IS: Was there a political consciousness in your school? Or was it all about material things?

CS: It was way more material. Everyone was like way overachievers and into athletics and wanted to go to Ivy League schools. I didn't do any extracurricular activities in high school. I guess I skated a bit. My brother had been a skater. We had two ramps in our backyard. I'd sit by the ramps and watch his friends skate. That's when my infatuation with skaters began. I wasn't very good at ramps, so I used to skate freestyle.

IS: Did you have heroines? Heroes?

CS: No.

IS: Books that you loved?

CS: Not really.

IS: What would you do? Basically stay in your room?

CS: It was more interesting than the boys in Darien. [laughs] Mostly I sewed. I had nothing better to do, so I made my own clothes.

IS: Tell me more about knowing that the sheltered life wasn't for you.

CS: I would yell at my parents every night, "I can't believe you, you're bringing me up here. You guys are, like, so evil. [laughs] Let's move." I started to leave every weekend and go to Boston or up to Vermont, going all around New England. Then the VW bus I had broke down, so it was like, "Oh, I guess I'll go into the city." When I started to hang out in New York, I met a bunch of kids in Washington Square Park. It seemed like the most diverse crowd was hanging out there. I would, like, stare at all these boys, and they all thought I had a staring problem, but it was just that I had never seen so many different kinds of people in my life.

IS: Were your parents worried about you going into New York all the time?

CS: Not at all. My father totally understood. He'd lived on St. Marks Place - in the '60s, I guess - and he loves New York as much as I do.
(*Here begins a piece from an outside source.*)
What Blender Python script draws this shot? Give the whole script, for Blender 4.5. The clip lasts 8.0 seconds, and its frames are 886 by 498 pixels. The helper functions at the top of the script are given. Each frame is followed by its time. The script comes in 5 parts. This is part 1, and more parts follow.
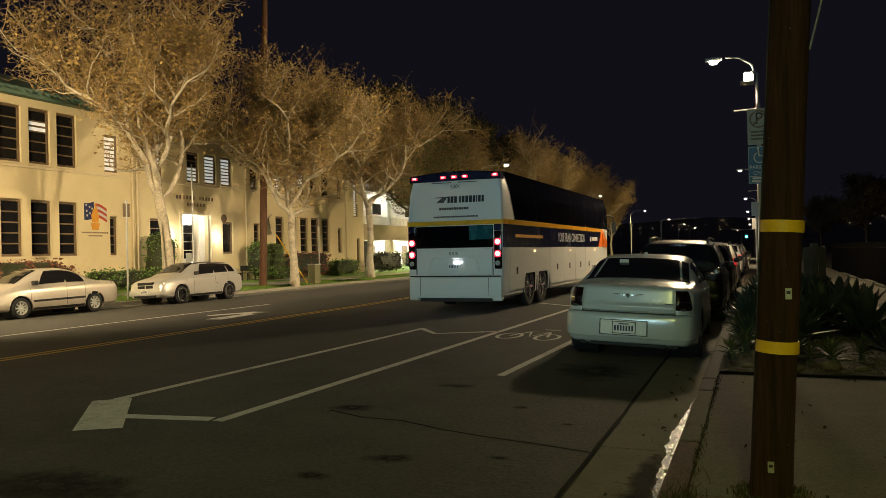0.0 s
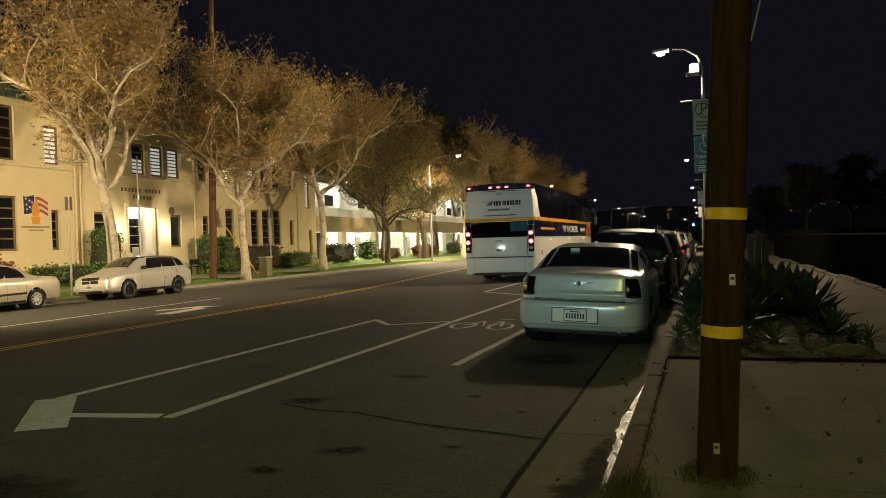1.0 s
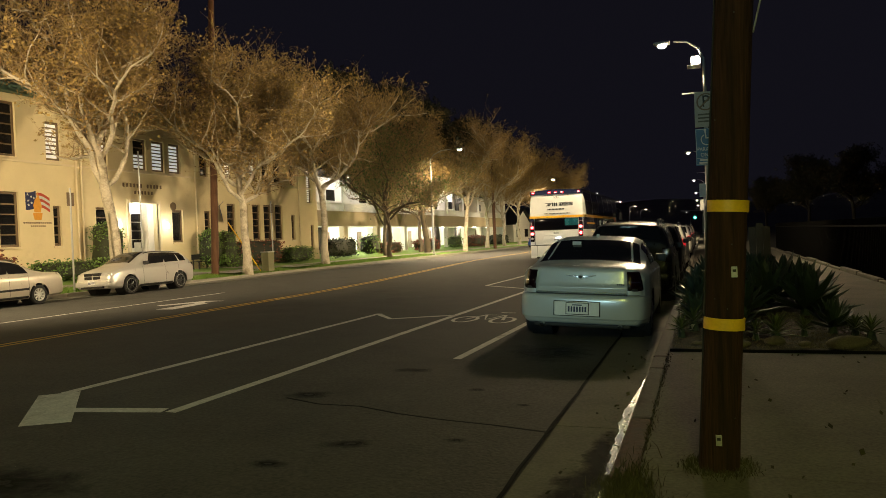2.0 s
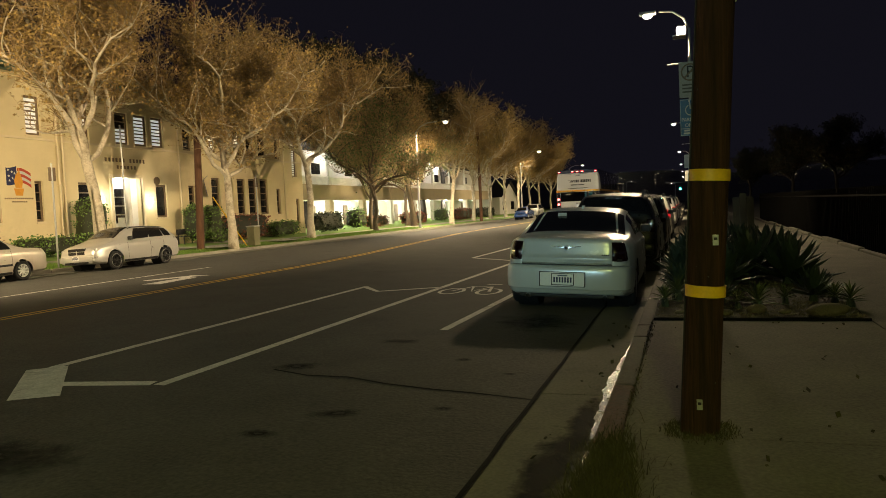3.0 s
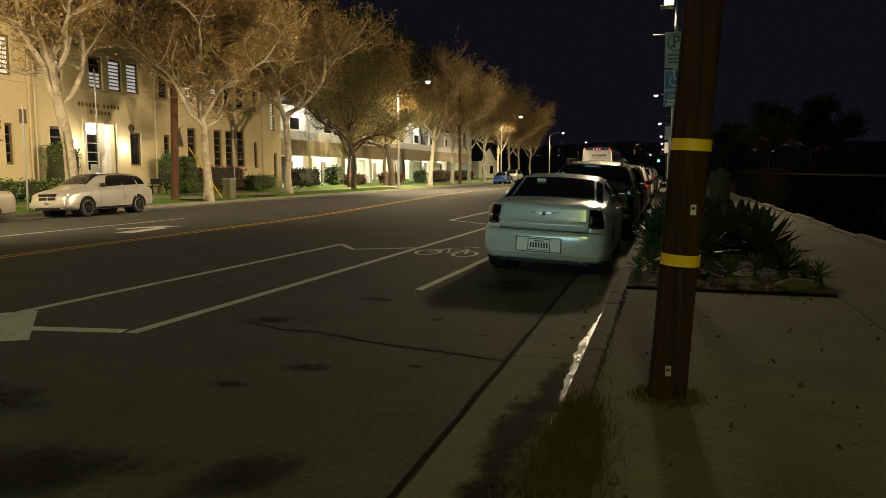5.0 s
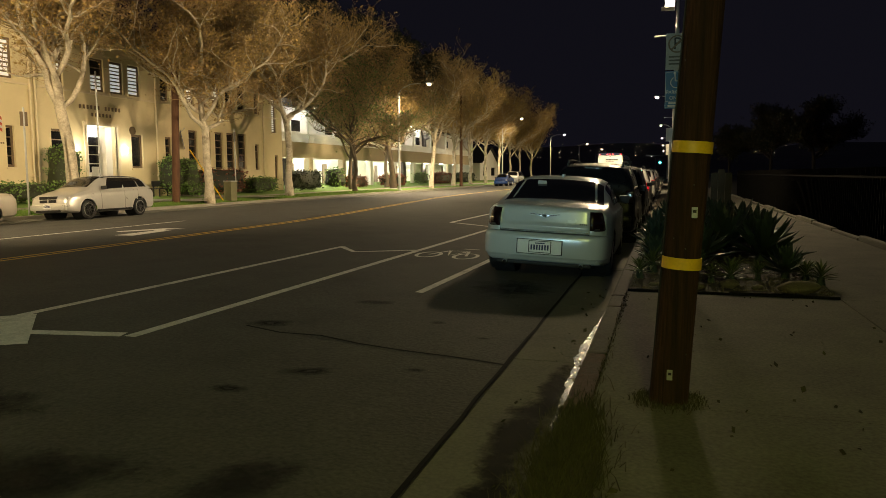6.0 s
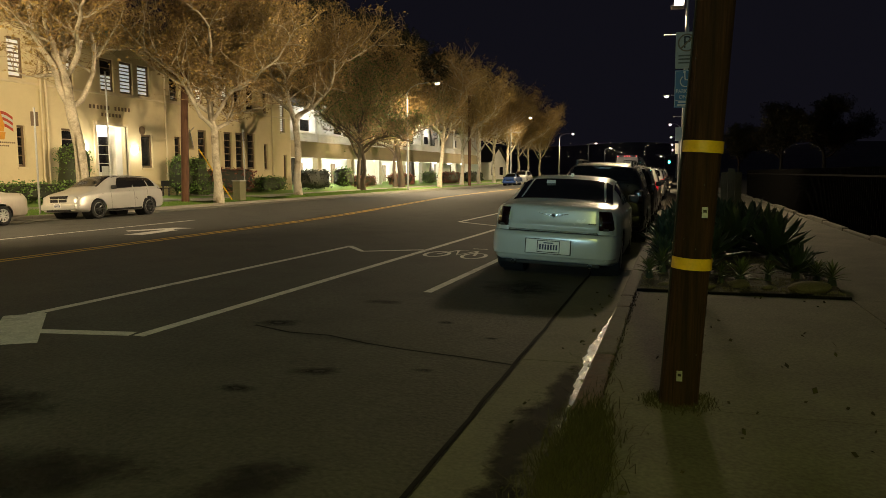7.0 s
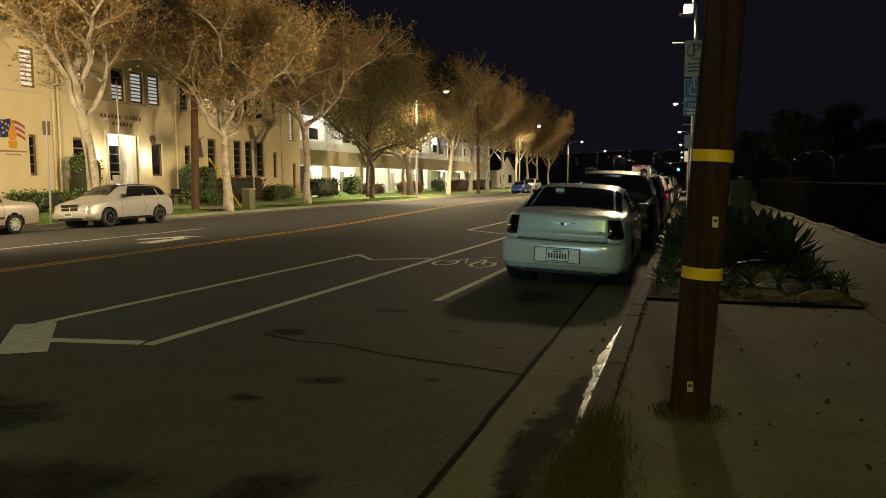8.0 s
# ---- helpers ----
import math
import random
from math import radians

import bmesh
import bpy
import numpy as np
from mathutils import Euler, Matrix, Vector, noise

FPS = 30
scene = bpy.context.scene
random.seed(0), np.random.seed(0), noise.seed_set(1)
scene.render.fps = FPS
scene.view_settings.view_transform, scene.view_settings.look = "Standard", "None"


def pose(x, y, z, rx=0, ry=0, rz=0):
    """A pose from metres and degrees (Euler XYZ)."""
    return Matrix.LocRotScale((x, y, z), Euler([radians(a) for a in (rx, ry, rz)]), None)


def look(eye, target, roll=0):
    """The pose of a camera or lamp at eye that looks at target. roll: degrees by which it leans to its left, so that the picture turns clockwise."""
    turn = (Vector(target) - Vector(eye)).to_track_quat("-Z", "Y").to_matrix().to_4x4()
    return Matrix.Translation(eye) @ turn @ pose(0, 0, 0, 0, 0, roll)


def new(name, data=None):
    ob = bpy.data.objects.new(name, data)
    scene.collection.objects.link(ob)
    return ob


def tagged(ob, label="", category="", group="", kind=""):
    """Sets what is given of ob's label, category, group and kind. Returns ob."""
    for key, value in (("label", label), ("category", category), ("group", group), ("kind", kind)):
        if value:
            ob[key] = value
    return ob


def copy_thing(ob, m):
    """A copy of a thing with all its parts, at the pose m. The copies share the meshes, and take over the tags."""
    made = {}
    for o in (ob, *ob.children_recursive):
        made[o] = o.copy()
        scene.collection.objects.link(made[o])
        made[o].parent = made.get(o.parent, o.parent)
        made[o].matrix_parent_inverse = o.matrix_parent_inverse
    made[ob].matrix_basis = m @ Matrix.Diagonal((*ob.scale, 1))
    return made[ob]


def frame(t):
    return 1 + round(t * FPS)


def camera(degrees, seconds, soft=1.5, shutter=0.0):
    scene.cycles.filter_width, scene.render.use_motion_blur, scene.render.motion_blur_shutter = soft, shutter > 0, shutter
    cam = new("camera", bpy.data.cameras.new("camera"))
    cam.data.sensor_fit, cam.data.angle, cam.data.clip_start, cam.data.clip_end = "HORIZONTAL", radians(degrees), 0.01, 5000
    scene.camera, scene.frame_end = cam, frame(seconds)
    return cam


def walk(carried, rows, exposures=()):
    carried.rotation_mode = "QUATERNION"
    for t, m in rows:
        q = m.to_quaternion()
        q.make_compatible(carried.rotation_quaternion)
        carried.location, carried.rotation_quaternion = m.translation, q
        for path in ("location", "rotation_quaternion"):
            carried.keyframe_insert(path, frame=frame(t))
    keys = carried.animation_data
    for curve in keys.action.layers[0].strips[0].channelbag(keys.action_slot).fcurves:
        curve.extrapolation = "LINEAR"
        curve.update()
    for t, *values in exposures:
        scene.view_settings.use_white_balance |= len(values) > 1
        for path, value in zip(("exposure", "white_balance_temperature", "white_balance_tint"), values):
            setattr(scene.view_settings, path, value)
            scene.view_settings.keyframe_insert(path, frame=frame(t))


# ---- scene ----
cam = camera(62.22, 8.0, soft=0.75)
walk(cam, [
    (0.0, pose(-0.003, 0.001, 1.625, 90.397, 1.387, 22.930)),
    (0.5, pose(0.004, 0.000, 1.622, 89.872, 1.769, 20.762)),
    (1.0, pose(0.005, 0.012, 1.622, 89.573, 2.028, 19.311)),
    (2.5, pose(0.003, -0.003, 1.614, 88.303, 2.505, 19.448)),
    (3.0, pose(0.020, -0.026, 1.604, 86.975, 2.704, 18.366)),
    (3.5, pose(0.025, -0.042, 1.591, 85.838, 1.687, 16.173)),
    (4.0, pose(0.009, -0.034, 1.581, 84.496, 0.528, 15.346)),
    (4.5, pose(0.003, -0.031, 1.582, 83.912, -0.028, 16.521)),
    (6.0, pose(0.005, 0.008, 1.588, 84.135, 0.220, 16.811)),
    (6.5, pose(0.007, 0.025, 1.593, 84.046, 0.298, 16.925)),
    (7.0, pose(-0.000, 0.024, 1.590, 84.091, 0.246, 17.458)),
    (7.5, pose(0.000, 0.032, 1.590, 84.329, 0.312, 17.854)),
    (8.0, pose(-0.003, 0.033, 1.600, 84.705, 0.329, 18.134)),
], exposures=[(0.0, 0.0), (3.0, 0.04), (4.0, -0.14), (5.5, -0.10), (8.0, -0.06)])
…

I'd just have to call home every night, or on the weekend if I was here for the weekend.

IS: Did you have a dream of what you wanted to do when school was over?

CS: I thought I maybe wanted to be involved in the fashion industry in some way, maybe in magazines. Between my junior and senior years in high school - the summer of '92 - I got an internship at Sassy magazine as the fashion editor's assistant, picking clothes up at stores, stamping envelopes - stuff normal interns do at magazines.
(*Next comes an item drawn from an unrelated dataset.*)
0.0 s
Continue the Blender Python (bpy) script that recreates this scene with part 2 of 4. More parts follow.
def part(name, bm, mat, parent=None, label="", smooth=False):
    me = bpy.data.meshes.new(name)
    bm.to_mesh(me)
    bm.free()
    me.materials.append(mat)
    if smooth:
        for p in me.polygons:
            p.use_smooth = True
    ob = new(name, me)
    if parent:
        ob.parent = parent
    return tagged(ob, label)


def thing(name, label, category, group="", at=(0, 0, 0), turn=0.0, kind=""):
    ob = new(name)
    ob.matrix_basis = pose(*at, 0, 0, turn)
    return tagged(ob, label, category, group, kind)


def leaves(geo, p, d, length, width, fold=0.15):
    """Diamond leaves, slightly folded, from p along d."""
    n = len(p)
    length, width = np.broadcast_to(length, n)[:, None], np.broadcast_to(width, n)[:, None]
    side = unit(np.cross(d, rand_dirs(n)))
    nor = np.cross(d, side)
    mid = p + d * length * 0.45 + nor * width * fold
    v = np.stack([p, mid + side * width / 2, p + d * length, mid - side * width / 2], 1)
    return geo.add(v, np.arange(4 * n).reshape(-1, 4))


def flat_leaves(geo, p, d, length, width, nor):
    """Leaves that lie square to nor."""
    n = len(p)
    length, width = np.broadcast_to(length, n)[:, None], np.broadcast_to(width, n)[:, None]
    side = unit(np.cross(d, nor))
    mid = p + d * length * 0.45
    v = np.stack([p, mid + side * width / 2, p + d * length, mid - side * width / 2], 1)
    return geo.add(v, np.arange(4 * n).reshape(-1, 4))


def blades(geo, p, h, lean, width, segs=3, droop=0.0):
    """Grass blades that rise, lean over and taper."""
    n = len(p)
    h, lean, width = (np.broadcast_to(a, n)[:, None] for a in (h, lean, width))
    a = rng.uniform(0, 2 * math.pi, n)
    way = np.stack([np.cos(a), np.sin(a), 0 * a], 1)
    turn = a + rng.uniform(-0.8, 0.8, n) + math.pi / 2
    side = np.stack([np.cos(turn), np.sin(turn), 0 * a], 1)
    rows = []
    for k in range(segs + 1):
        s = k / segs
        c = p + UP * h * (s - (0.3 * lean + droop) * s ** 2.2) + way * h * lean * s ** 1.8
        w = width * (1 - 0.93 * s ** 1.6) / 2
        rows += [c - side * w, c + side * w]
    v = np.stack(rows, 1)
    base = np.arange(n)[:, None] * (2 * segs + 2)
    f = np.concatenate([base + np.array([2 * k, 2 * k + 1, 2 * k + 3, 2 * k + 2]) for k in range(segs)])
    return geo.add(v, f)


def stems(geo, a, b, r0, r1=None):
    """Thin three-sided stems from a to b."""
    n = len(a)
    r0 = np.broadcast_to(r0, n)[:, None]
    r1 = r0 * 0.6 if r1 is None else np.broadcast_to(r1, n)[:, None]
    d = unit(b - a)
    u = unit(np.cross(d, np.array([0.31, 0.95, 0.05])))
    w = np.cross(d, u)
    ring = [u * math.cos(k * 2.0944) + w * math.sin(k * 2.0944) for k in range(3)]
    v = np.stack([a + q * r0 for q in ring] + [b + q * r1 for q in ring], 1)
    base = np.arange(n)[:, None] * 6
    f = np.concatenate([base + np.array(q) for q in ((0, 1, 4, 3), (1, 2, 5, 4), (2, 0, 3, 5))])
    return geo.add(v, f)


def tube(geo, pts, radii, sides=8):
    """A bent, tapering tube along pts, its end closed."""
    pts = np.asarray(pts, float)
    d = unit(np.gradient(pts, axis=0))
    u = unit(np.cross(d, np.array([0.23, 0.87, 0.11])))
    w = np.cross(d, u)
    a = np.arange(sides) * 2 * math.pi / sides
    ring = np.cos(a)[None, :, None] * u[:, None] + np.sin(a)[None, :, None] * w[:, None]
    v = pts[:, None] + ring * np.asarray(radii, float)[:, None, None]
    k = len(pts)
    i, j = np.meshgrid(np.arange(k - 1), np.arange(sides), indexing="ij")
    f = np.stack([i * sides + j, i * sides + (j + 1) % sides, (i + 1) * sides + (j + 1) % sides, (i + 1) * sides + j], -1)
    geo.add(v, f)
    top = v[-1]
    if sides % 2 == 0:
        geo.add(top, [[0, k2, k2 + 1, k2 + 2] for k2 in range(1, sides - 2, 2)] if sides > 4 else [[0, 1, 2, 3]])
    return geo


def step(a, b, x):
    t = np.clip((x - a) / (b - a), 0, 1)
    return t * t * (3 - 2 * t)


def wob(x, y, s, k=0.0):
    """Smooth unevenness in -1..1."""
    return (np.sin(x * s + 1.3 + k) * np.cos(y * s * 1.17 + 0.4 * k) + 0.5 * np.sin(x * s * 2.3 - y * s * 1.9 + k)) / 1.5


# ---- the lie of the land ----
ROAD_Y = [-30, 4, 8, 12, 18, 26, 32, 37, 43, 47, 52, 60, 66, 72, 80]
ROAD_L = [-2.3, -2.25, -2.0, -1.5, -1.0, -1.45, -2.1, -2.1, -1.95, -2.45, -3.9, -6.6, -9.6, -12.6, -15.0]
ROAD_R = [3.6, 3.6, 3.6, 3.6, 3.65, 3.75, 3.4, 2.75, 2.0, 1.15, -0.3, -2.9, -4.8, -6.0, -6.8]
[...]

IS: Hadn't they done pictures of you before that?

CS: Yes, they saw me in the street.

IS: That's happened a few times, right? With other photographers and other magazines?

CS: Yes.

IS: So you could have been a contender in the fashion-magazine business, huh?
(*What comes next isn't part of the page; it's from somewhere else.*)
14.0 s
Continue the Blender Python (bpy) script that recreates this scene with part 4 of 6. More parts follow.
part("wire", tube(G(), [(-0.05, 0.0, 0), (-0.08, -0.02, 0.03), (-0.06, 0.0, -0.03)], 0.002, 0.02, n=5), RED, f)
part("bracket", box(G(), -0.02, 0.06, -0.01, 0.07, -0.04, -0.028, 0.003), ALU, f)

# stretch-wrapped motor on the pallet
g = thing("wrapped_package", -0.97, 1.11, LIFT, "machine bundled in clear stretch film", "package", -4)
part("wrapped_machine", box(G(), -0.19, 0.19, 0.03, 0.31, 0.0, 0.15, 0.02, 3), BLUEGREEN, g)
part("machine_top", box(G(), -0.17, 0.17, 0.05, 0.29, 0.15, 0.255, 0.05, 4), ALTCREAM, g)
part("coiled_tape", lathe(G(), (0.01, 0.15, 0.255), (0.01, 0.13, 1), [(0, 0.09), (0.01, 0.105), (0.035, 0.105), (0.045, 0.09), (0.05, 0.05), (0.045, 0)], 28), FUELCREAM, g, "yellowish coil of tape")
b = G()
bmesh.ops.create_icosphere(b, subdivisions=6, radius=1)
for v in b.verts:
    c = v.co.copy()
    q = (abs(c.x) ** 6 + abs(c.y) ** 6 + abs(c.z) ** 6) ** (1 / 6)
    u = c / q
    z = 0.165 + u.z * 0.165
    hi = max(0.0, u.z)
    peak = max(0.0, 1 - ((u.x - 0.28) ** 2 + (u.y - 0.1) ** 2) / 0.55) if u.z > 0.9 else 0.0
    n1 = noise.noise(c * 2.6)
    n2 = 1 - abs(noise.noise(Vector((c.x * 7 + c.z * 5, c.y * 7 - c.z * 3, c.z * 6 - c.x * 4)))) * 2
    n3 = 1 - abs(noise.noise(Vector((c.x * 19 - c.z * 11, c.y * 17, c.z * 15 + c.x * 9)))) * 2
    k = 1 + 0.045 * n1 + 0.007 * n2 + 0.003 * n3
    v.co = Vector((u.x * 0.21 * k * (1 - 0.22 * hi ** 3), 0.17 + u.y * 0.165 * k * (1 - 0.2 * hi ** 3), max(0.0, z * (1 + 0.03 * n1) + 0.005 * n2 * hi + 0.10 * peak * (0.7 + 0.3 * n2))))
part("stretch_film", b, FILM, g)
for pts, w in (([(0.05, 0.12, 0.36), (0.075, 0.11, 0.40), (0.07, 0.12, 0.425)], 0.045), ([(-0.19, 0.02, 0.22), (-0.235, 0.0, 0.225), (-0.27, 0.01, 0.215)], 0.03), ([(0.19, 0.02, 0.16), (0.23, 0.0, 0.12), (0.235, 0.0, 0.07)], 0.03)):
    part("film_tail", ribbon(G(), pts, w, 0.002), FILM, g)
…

CS: [laughs] I grew out of that stage.

IS: O.K., back to how you saw your future.

CS: I knew I was going to leave Darien as soon as I graduated. I left the day afterward.

IS: You were in school when?

CS: '89-'93.

IS: Was there an awareness of AIDS there?

CS: No. Nor of homosexuality.

IS: When did you first hear about AIDS?

CS: I think when I was a freshman in high school. I think my mother read me something in a magazine about it. But people in Darien didn't talk about it.

IS: Did you have sex during high school?

CS: Yes. And my parents didn't know. The first time I went to a gynecologist I was already out on my own.

IS: I think it's hard for parents and kids to face this stuff together, but I wish they could.

CS: I think everyone is afraid for everyone.

IS: Me, too. It's understandable. But it results in feelings of aloneness and confusion and ignorance. All that's poison, as we know. Sex is probably the most difficult subject in the world for families to deal with. And drugs aren't easy either. But look what happens when nobody deals with any of this stuff. Some of that is what Kids, the movie you're in, is all about. Boy, does it make you want to get people to talk about these things.

CS: I learned about sex from Judy Blume books. I still have all the books. My mother read them, too. We read another book with a title that went something like "getting to know your body." And in high school she gave me an original copy of Our Bodies, Ourselves.

IS: You know, it's Interesting that in Kids [written by Harmony Korine], apart from one mother in one scene, there are no parents around at all. It's a very noticeable absence in the movie, and I suspect Harmony was totally purposeful in presenting things this way.

CS: Yep.

IS: So, when you used to come to New York during high school, why did you choose Washington Square Park and not Central Park?